(Stored dataset items)
[Start]

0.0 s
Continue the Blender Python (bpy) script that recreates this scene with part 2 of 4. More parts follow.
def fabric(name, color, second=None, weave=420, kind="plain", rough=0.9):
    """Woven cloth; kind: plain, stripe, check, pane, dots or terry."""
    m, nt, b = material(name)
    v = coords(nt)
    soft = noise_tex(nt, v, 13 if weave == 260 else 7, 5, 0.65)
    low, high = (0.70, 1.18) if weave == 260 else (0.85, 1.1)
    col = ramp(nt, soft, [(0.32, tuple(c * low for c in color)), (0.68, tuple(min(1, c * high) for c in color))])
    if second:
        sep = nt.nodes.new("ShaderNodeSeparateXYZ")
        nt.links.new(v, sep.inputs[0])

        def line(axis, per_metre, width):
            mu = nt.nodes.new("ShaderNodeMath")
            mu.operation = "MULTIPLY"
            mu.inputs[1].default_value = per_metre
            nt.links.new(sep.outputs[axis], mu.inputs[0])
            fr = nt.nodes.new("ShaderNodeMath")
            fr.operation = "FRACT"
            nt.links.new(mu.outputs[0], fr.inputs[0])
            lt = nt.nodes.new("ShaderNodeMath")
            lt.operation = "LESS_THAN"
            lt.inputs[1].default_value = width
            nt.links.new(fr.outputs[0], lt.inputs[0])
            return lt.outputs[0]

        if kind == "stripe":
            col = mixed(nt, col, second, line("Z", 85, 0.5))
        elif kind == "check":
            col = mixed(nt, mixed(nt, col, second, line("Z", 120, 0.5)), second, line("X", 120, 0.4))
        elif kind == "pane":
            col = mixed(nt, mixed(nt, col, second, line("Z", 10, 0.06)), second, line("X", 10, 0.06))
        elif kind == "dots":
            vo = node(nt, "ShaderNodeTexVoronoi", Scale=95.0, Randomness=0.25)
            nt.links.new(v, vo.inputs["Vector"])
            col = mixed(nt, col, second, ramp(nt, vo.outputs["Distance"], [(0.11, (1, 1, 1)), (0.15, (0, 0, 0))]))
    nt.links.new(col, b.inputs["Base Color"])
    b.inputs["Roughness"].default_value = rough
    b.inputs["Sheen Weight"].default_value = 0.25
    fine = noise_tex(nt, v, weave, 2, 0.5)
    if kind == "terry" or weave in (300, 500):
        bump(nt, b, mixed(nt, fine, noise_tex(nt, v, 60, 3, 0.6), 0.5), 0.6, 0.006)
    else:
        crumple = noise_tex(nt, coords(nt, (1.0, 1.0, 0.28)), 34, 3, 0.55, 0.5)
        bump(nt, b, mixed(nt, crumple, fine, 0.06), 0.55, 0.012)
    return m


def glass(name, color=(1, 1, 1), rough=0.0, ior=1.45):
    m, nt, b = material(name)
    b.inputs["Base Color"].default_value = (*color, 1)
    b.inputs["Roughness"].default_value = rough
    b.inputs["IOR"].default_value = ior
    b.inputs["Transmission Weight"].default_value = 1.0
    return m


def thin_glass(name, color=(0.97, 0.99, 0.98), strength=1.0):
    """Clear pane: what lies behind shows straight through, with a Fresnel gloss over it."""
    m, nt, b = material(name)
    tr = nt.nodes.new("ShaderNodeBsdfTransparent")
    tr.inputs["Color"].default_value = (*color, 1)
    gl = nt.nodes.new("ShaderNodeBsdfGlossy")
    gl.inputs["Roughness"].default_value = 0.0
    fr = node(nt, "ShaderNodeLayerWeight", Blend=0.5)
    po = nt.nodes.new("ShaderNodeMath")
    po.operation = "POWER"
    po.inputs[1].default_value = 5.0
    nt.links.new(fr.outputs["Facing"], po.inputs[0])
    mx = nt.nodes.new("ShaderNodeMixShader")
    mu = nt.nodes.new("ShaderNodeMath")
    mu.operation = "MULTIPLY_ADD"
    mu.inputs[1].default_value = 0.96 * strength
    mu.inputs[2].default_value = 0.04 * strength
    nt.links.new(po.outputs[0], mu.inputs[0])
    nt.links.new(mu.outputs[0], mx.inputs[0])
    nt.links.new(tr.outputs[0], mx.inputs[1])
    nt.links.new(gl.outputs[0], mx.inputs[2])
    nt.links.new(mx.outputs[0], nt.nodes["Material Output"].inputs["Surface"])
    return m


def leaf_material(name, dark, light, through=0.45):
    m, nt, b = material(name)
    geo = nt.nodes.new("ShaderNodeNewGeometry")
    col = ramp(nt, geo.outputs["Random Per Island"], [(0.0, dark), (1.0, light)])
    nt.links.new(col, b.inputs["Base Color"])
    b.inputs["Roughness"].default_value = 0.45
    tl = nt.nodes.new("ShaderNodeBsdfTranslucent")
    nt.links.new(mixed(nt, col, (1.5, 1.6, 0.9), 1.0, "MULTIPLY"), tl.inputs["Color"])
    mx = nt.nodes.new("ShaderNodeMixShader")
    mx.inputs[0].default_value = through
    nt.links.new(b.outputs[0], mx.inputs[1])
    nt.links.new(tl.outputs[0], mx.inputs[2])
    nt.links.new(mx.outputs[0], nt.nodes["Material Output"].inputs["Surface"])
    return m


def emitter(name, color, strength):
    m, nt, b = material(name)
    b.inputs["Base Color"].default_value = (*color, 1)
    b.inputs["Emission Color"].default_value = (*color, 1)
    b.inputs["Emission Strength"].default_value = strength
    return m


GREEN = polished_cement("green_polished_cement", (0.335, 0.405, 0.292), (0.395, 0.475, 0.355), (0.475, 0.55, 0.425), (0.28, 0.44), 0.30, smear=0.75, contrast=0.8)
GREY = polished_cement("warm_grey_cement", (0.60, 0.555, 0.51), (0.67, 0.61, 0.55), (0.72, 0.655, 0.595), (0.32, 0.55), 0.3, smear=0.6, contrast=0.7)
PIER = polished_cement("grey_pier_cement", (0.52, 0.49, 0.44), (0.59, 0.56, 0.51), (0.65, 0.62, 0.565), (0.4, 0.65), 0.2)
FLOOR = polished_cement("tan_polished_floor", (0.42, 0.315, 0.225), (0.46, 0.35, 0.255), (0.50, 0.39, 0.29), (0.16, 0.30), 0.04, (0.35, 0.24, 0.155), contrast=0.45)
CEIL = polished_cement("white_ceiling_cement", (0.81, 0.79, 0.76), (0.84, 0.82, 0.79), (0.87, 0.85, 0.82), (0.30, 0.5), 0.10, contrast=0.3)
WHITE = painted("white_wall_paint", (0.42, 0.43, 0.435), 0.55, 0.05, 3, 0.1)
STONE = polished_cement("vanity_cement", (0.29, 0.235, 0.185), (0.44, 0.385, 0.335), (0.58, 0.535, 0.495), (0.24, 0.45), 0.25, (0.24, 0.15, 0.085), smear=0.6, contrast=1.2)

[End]
[Start]

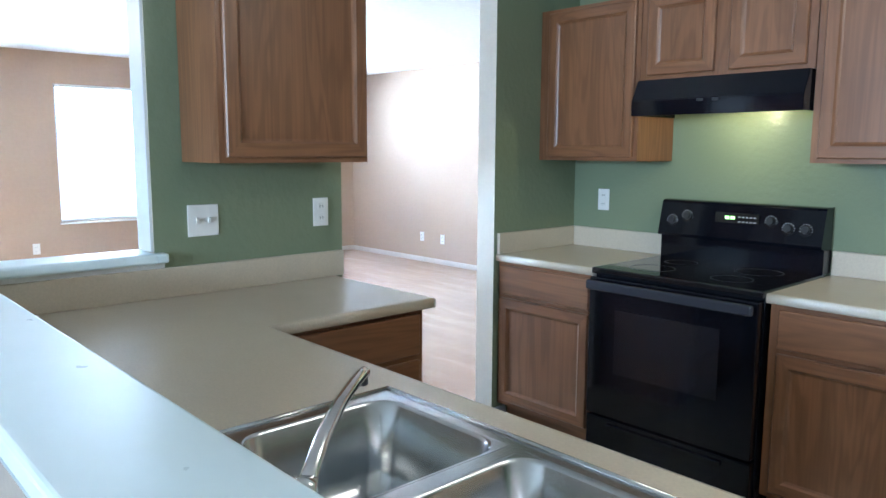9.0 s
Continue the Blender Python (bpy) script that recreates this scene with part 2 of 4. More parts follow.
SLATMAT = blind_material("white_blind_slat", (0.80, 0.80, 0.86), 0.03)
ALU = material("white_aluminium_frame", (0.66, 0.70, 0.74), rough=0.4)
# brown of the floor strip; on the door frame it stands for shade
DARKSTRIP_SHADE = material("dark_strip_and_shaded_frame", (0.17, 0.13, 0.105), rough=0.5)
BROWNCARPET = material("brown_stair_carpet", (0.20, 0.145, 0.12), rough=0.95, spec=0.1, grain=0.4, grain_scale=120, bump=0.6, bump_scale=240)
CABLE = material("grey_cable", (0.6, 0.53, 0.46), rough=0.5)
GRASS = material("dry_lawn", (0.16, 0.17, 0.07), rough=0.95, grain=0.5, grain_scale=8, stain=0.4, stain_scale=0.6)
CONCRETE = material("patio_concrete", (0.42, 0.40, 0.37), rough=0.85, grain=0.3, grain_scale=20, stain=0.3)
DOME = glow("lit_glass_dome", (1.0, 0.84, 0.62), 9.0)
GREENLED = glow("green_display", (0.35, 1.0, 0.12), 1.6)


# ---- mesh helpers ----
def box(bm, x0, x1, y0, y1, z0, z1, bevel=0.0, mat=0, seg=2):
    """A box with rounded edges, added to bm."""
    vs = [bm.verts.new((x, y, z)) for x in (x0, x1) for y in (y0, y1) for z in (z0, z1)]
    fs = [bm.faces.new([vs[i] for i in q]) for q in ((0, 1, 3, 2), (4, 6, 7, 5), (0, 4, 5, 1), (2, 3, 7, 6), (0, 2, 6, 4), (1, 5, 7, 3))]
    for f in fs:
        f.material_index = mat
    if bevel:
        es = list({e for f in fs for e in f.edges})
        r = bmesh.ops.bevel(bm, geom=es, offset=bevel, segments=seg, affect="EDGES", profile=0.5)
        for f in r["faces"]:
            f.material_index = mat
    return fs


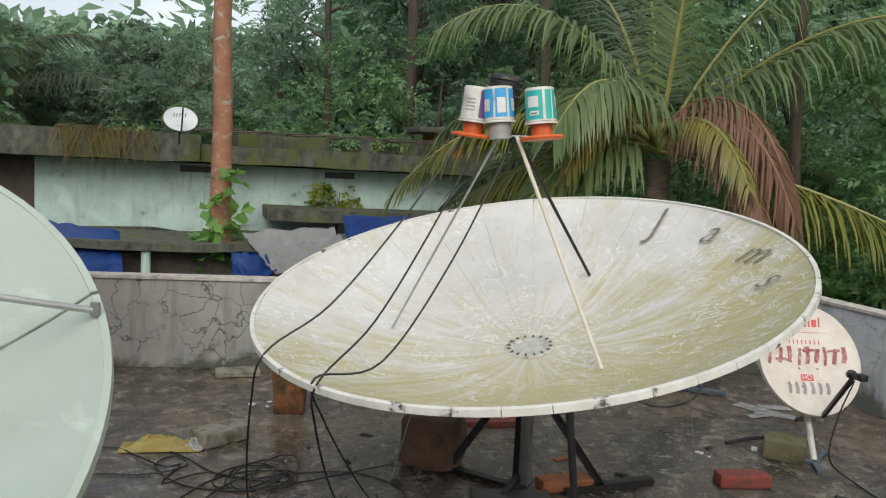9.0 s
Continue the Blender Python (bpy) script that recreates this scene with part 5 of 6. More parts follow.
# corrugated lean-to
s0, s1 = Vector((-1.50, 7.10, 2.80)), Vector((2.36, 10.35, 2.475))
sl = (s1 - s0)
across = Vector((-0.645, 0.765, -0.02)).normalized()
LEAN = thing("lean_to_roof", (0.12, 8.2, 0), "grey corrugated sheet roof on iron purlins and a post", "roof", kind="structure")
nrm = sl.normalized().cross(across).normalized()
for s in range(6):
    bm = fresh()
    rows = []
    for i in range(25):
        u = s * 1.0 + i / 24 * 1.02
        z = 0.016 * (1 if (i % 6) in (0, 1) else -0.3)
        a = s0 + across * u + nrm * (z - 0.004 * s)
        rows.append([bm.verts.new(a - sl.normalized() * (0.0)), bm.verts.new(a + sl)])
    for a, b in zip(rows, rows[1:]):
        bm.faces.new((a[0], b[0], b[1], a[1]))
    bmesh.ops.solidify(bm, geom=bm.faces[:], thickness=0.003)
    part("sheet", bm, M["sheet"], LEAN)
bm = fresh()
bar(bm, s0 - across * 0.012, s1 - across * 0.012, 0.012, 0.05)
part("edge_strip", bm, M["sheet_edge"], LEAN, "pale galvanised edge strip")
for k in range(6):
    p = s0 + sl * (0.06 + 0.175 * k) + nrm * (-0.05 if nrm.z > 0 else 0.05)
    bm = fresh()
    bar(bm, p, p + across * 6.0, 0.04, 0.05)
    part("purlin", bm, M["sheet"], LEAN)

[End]
[Start]

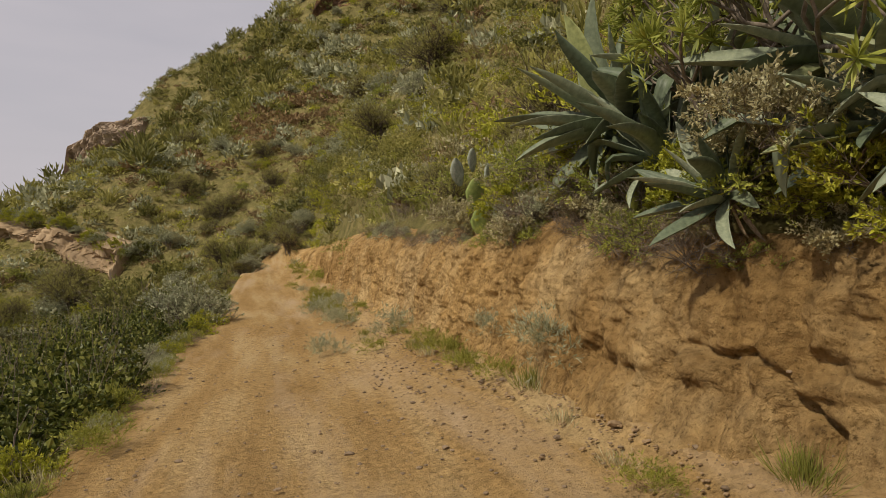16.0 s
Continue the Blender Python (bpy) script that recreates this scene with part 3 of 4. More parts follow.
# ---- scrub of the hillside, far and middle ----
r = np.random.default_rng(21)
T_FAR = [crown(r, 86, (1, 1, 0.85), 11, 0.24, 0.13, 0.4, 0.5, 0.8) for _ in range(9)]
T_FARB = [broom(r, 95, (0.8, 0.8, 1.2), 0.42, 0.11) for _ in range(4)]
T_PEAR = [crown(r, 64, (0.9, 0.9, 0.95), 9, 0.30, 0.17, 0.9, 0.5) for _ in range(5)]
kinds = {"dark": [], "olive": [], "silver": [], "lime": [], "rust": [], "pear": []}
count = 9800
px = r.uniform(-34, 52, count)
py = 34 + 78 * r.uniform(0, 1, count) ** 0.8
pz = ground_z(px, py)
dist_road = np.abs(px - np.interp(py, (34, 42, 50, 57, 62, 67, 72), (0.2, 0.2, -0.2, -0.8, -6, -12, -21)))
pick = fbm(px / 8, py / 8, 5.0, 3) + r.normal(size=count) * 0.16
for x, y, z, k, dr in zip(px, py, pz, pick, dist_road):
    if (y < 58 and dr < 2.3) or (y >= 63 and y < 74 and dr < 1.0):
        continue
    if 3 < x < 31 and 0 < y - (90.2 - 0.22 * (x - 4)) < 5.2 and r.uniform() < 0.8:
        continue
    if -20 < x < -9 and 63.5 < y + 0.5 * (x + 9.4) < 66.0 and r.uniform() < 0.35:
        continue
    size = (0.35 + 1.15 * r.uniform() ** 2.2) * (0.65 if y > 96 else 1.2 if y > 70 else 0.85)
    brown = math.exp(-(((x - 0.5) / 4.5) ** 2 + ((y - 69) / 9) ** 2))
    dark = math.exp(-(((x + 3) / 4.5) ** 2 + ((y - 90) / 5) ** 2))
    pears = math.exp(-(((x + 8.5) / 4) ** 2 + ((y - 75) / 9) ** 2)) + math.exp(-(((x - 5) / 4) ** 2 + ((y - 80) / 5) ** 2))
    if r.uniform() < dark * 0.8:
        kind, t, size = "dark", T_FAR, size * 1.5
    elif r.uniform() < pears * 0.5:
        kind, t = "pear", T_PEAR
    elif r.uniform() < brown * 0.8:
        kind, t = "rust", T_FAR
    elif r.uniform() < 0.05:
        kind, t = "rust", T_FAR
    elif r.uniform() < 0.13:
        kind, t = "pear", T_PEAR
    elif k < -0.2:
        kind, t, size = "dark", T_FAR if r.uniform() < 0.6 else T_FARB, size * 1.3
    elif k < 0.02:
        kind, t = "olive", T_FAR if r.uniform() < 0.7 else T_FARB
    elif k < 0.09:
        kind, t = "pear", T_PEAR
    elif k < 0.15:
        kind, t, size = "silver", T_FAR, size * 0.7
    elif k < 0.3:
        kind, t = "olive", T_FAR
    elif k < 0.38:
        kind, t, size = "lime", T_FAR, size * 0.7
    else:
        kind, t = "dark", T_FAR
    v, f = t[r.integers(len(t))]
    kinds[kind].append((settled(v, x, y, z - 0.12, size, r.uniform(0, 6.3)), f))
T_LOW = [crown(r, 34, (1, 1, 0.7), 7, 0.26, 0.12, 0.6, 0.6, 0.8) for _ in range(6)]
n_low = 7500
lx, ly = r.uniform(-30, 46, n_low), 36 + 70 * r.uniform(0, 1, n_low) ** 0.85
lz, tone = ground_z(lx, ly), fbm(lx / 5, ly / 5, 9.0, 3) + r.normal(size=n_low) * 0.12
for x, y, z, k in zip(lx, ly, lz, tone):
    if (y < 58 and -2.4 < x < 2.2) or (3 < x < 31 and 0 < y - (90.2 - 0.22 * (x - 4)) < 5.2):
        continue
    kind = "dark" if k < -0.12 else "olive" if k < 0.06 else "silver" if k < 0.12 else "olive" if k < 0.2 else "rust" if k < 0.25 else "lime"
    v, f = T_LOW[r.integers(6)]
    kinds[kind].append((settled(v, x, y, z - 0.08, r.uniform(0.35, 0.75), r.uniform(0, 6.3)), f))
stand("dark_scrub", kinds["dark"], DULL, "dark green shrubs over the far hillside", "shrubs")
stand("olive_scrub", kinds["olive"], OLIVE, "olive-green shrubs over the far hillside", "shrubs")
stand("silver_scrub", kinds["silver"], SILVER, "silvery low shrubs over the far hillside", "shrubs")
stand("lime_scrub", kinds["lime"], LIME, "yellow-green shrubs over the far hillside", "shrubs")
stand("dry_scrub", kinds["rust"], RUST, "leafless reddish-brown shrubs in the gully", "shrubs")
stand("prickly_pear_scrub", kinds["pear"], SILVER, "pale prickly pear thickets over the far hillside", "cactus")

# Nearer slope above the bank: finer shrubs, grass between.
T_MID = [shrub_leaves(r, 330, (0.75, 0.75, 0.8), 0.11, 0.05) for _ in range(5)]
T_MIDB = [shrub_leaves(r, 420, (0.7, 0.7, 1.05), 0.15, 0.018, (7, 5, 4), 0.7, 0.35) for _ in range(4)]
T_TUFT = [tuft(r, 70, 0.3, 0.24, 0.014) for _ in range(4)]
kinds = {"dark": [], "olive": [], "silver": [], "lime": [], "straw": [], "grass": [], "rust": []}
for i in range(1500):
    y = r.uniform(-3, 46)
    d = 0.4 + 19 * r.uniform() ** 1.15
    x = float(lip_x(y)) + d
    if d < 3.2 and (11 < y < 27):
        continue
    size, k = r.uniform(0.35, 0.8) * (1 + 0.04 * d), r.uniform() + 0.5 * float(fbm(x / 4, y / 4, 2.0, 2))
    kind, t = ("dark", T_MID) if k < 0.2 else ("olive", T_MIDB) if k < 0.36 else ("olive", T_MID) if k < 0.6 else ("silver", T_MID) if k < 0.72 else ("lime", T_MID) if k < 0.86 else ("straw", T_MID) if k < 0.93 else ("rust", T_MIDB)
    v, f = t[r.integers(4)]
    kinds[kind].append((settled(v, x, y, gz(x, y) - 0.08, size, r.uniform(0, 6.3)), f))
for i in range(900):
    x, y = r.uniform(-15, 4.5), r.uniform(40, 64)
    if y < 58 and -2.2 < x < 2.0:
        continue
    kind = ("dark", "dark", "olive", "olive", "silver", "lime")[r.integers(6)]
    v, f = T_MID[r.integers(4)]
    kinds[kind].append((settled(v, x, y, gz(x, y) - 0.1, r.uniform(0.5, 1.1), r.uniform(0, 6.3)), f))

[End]

## SET TASK
Across the records, how many lines contain "script"? Only the number should be given.

## RESULT FOR THIS EXERCISE
4